We also get an interesting dinner party scene with Mark, the only one we get to see at both work and at home. As Mark’s brother and his tactless friends interrogate him about severance, we get a sense of the larger world outside. It seems like everyone, not just Lumon employees, know about the concept of severance, and that it’s a controversial practice.
The dinner party scene serves another important purpose: humor. It would be quite easy for Severence to be a little too dark and dour for its own good, but I actually think the dry humor of this dinner party scene, as well as some of the patter between Mark and his sister, help to lighten the mood a bit. They also reveal that Mark has lost his wife, which helps answer the question “why would someone consent to being severed in the first place?” Are our other characters also people who didn’t like their personal lives, and Lumon exploited their discontentment for their own gain?
Lumon is another interesting part of this whole thing. There’s a great “show don’t tell” moment when Mark goes out to his car after leaving the “severed floor.” He finds a note saying that the scrape on his head is from dropping a projector on his head when we know it’s because Helly threw something at him. (I think it was a phone but to be honest I can’t remember.) So we know from this moment onward that Lumon is happy to lie to its employees as it sees fit. Our suspicions are later confirmed when Petey, Mark’s recently-departed boss, finds Mark on the outside, says he somehow managed to unsever himself, and tells Outside Mark that things are not good on the Inside.

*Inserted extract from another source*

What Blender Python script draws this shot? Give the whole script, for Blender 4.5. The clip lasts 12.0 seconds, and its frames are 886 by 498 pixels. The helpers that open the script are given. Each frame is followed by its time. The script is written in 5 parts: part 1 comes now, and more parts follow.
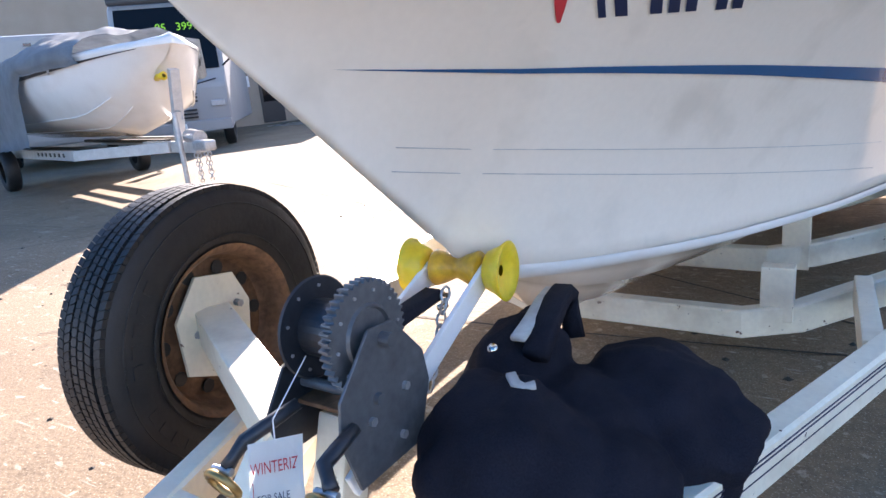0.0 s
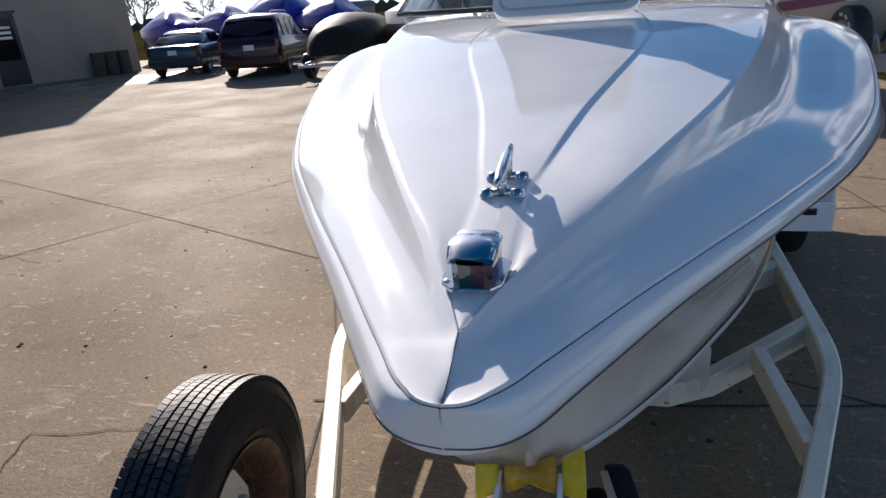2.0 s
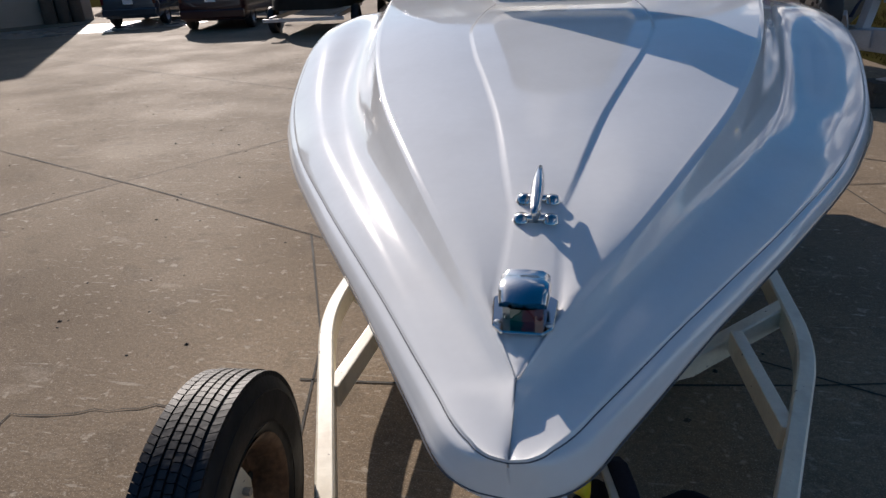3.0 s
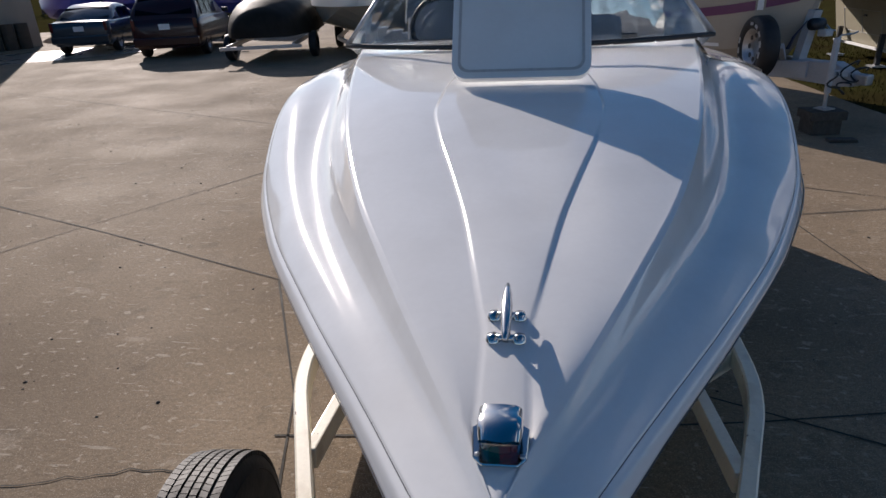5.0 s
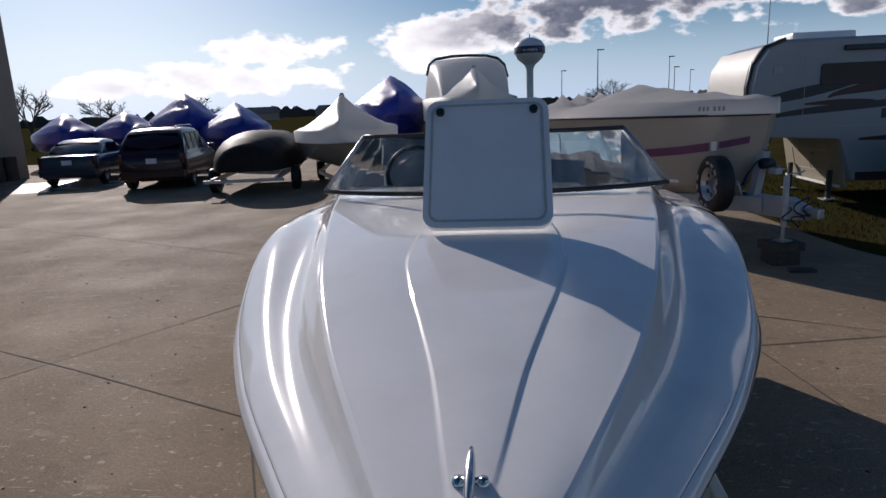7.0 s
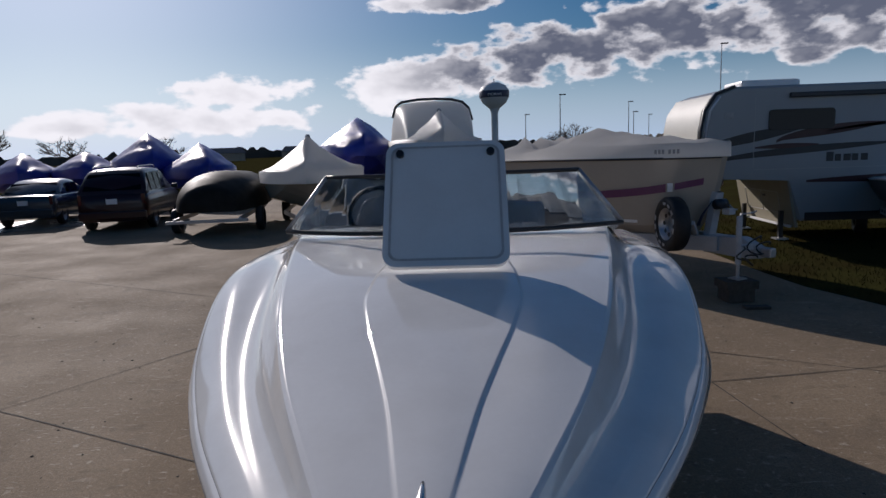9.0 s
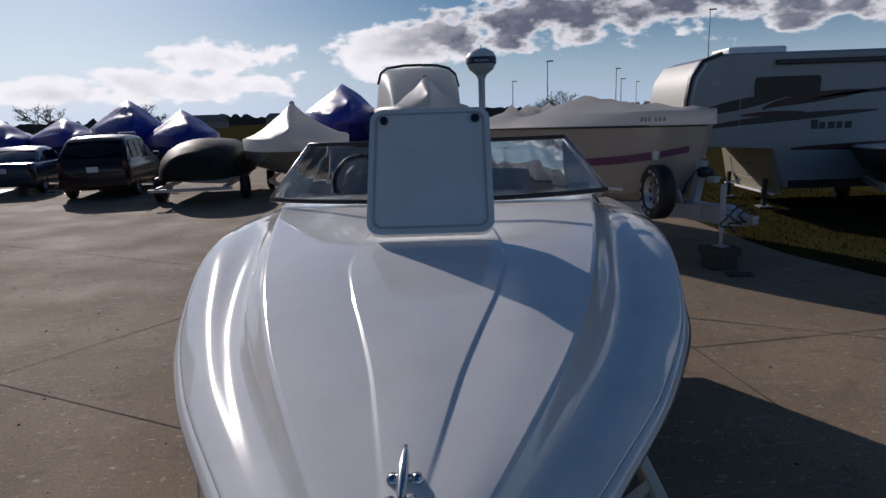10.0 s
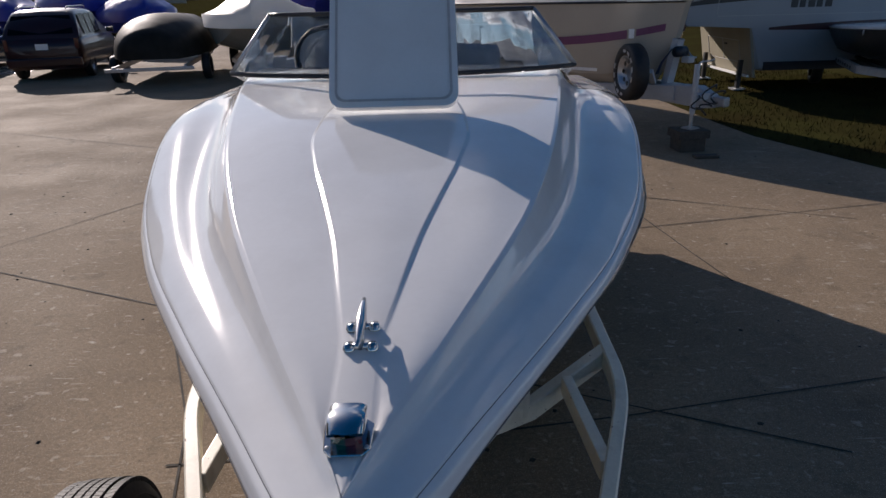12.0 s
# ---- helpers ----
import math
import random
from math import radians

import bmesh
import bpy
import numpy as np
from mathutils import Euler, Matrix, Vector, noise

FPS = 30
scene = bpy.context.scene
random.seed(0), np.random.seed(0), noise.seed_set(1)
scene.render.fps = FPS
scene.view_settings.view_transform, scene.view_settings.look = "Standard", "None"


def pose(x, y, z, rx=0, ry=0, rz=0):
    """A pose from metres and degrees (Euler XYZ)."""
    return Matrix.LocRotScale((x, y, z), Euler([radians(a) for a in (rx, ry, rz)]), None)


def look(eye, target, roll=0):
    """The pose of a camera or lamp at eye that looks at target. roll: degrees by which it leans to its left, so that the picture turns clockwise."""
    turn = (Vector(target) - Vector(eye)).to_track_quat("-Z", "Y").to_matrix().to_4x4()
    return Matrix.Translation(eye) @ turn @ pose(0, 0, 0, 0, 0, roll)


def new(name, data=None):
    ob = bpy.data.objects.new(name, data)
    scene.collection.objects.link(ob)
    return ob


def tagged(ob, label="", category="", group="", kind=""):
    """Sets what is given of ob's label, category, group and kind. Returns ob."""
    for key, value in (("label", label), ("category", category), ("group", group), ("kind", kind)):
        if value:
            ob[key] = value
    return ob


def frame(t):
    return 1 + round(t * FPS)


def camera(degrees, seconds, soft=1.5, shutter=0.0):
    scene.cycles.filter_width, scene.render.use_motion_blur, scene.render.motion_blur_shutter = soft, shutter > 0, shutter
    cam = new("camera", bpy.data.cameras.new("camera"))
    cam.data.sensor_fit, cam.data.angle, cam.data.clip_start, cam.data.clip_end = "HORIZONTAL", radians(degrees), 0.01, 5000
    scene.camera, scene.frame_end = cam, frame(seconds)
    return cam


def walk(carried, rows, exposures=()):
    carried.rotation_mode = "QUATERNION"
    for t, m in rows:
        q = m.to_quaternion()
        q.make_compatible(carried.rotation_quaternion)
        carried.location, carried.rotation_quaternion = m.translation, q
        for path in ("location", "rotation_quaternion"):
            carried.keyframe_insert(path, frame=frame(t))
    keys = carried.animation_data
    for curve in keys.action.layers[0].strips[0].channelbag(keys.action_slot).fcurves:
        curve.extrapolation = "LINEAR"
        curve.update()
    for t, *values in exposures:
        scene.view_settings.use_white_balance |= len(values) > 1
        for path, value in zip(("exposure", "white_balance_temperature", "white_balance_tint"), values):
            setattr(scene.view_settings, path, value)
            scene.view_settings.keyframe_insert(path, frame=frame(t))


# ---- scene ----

PATH = [
    (0, 0.727, -0.396, 1.037, 34.79, -14.85, -5.76),
    (0.3, 0.683, -0.415, 1.055, 34.82, -14.48, -6.76),
    (0.5, 0.569, -0.423, 1.083, 33.40, -13.89, -7.21),
    (0.6, 0.476, -0.431, 1.115, 32.10, -13.69, -6.65),
    (0.9, 0.334, -0.412, 1.259, 28.32, -17.95, -6.92),
    (1, 0.308, -0.392, 1.299, 27.09, -18.89, -6.69),
    (1.2, 0.252, -0.376, 1.367, 24.15, -19.41, -6.51),
    (1.5, 0.171, -0.382, 1.457, 19.85, -19.86, -6.85),
    (1.7, 0.167, -0.411, 1.554, 17.73, -20.68, -5.74),
    (2, 0.152, -0.433, 1.633, 15.46, -21.10, -4.50),
    (2.5, 0.084, -0.444, 1.660, 13.29, -20.16, -3.90),
    (2.7, 0.053, -0.415, 1.682, 12.93, -22.32, -2.97),
    (4.3, 0.040, -0.484, 1.927, 9.76, -27.99, -3.50),
    (4.5, 0.037, -0.472, 1.927, 9.29, -26.75, -3.19),
    (5, 0.036, -0.445, 1.934, 8.41, -23.69, -2.74),
    (5.5, 0.040, -0.438, 1.953, 7.74, -20.63, -2.45),
    (6, 0.048, -0.422, 1.969, 7.26, -17.57, -2.30),
    (6.5, 0.050, -0.419, 1.985, 6.84, -14.89, -2.21),
    (7, 0.071, -0.472, 2.021, 5.88, -12.56, -2.34),
    (7.5, 0.093, -0.511, 2.028, 4.94, -9.49, -2.43),
    (9.5, 0.106, -0.506, 2.019, 2.08, -9.03, -1.86),
    (10, 0.113, -0.509, 2.018, 1.59, -11.92, -1.94),
    (10.5, 0.132, -0.512, 2.006, 1.19, -14.68, -2.11),
    (11, 0.148, -0.529, 1.998, 0.84, -17.41, -1.84),
    (11.5, 0.149, -0.545, 1.977, 0.14, -19.90, -1.62),
    (12, 0.151, -0.566, 1.982, -0.53, -22.23, -1.50),
]  # seconds, place in metres, yaw, pitch, roll in degrees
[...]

We also know that Mark’s boss at Lumon is also his next door neighbor in real life. It’s unclear at this point if Ms. Cobel has also been severed or not, but either way its hard to feel like this is a coincidence. Lumon is definitely up to something, and it’s not something good. Depending on what direction the show takes, Severance could be a poignant exploration of how corporations brand policies as “employee wellness” when in reality those same policies are hurting employees for company gain. We also have virtually no idea what actual “work” Mark and his department or actually doing or what larger function it serves within the company, adding to the mystery box that is Lumon Industries.
What I didn’t like: So I think the premise is still at least intriguing enough to pique my curiosity, but I will say none of our characters stand out as particularly likable or interesting at this point. So much of the show is defined by the overall concept of severance and what Lumon may or may not be using it for, so we don’t really get much character definition outside of that. Mark is “a person who has been severed” and it’s hard for me to come up with much else beyond that. It’s only the pilot though, and for something so high concept, I don’t really blame the creators for choosing to sell the concept over the characters.
Do I want to watch Ep. 2: Yes! It’s an original concept that seems to be in capable hands.